— start Data extract —

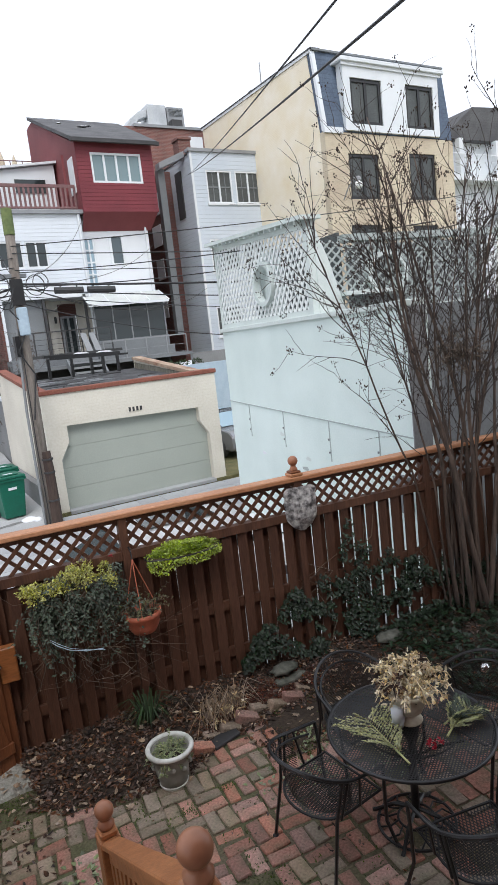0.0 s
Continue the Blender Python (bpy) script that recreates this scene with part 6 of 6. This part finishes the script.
for k in range(125):
    # stems that spring from the planter, arch forward and trail towards the ground
    x0 = rr.uniform(-0.34, 0.27)
    p = Vector((x0, rr.uniform(-0.12, 0.04), rr.uniform(1.30, 1.47)))
    v = Vector((x0 * 0.6 + rr.uniform(-0.45, 0.45), rr.uniform(-0.5, 0.1), rr.uniform(-0.5, 0.35))).normalized()
    length = rr.choice((0.18, 0.25, 0.32, 0.4, 0.5, 0.65, 0.85))
    pts, n = [p.copy()], 9
    for j in range(n):
        p = p + v * length / n
        v = (v + Vector(((0.04 - p.x) * 0.5, 0.02, -0.32)) + rvec(rr) * 0.28).normalized()
        p.y = max(-0.24, min(0.1, p.y))
        pts.append(p.copy())
        if j / n * length < 0.4 or rr.random() < 0.3:
            for _ in range(rr.randint(3, 7)):
                q = p + rvec(rr) * 0.024
                curled(bm, q, rvec(rr) + Vector((0, -0.3, -0.3)), (rr.uniform(-0.5, 0.5), -0.6, 0.7), rr.uniform(0.018, 0.038), rr.uniform(0.011, 0.02), 0.12, -0.15)
    tube(pts, 0.0028, st, 3, 0.001)
for k in range(44):
    x = -0.36 + 0.65 * rr.random()
    c, r = Vector((x, rr.uniform(-0.17, 0.08), 1.52 + rr.uniform(-0.06, 0.07) - 0.25 * x * x)), rr.uniform(0.03, 0.075)
    for _ in range(80):
        d = rvec(rr, -0.3)
        leaf(ye, c + Vector((d.x, d.y, d.z * 0.8)) * r * rr.uniform(0.6, 1.1), d + rvec(rr) * 0.7, rvec(rr), rr.uniform(0.012, 0.028), 0.014)
for _ in range(60):
    p = Vector((rr.uniform(-0.32, 0.26), rr.uniform(-0.15, 0.05), rr.uniform(0.9, 1.5)))
    pts = [p.copy()]
    v = Vector((rr.uniform(-0.4, 0.4), rr.uniform(-0.3, 0.1), -1))
    for k in range(5):
        p = p + v * rr.uniform(0.06, 0.13)
        v = (v + rvec(rr) * 0.85).normalized()
        pts.append(p.copy())
    tube(pts, 0.0028, st, 3, 0.001)
for _ in range(22):
    p = Vector((rr.uniform(-0.1, 0.3), -0.12, rr.uniform(0.6, 1.1)))
    tube([p, p + Vector((rr.uniform(0.1, 0.3), -0.05, rr.uniform(-0.1, 0.2))), p + Vector((rr.uniform(0.3, 0.75), -0.1, rr.uniform(-0.4, 0.12)))], 0.003, st, 3, 0.001)
part("foliage", bm, M["shrub"], sh, kind="stuff")
part("sedum_top", ye, M["lime2"], sh, "yellow-green sedum tops", kind="stuff")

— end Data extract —

• Work required:
Pull every line containing "part" out of the data above.

• Task output:
Continue the Blender Python (bpy) script that recreates this scene with part 6 of 6. This part finishes the script.
part("foliage", bm, M["shrub"], sh, kind="stuff")
part("sedum_top", ye, M["lime2"], sh, "yellow-green sedum tops", kind="stuff")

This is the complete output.